Hunting the early archery season is always hit or miss for me. More often, miss.
The season seems to get underway just about the time deer are changing from their summer pattern to that of fall. Along with weather and changing food sources, the hunting pressure we apply as hunters has something to with this, I believe.
I took some time off from work last week and opening morning found my hunting partner Ron and I in our stands before daylight. Ron was in a tree stand on the edge of the woods looking down into a wooded valley and I was not far from him in a ground blind. Both stands were between a known bedding area and a half-dozen productive apple trees scattered over two clearings.
Two of these apple trees have been receiving regular visits from the local deer population, including bucks. I’ve observed them numerous times as well as captured them on my trail cameras. But these two trees were also running out of apples as opening day neared. The deer sightings got scarce and I noticed the deer were checking for acorns under the oak trees before heading for the apples.
I’d been gambling that the apples would hold for the first part of the season and focused my strategy around it.

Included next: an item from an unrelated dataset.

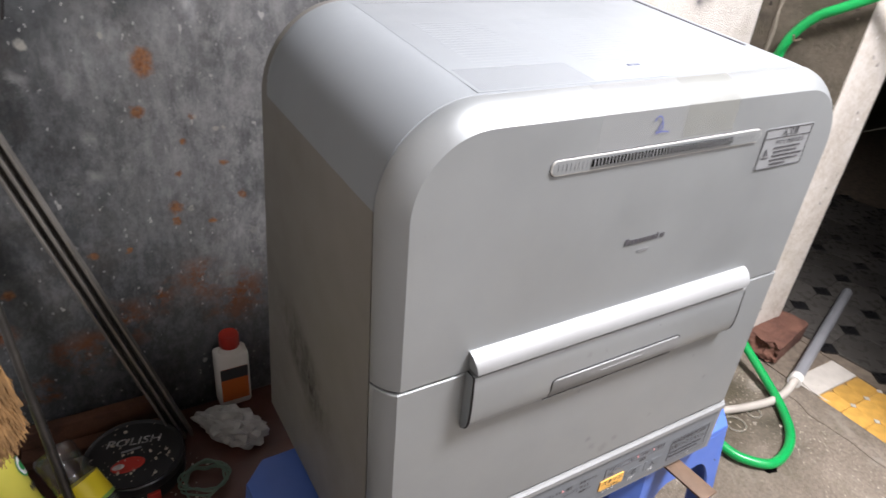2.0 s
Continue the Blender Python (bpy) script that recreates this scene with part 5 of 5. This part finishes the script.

This scenario has played out many times in years past, especially in those when there are multiple food sources.
So there we were on a foggy opening morning. An hour into the hunt I was starting to wonder if I should’ve set up on the hardwood ridge a half-mile a way where acorns and beechnuts are replacing apples as a main food source. Everybody and their brother also hunts this ridge.
I didn’t have a watch with me and I knew it was getting time for a radio check-in with Ron. After fiddling with my pack and getting the radio turned on I looked up from my blind to see a buck 30 yards away just coming to halt and looking my way. He was nervous and in two quick hops he was out of sight. But he was headed in Ron’s direction.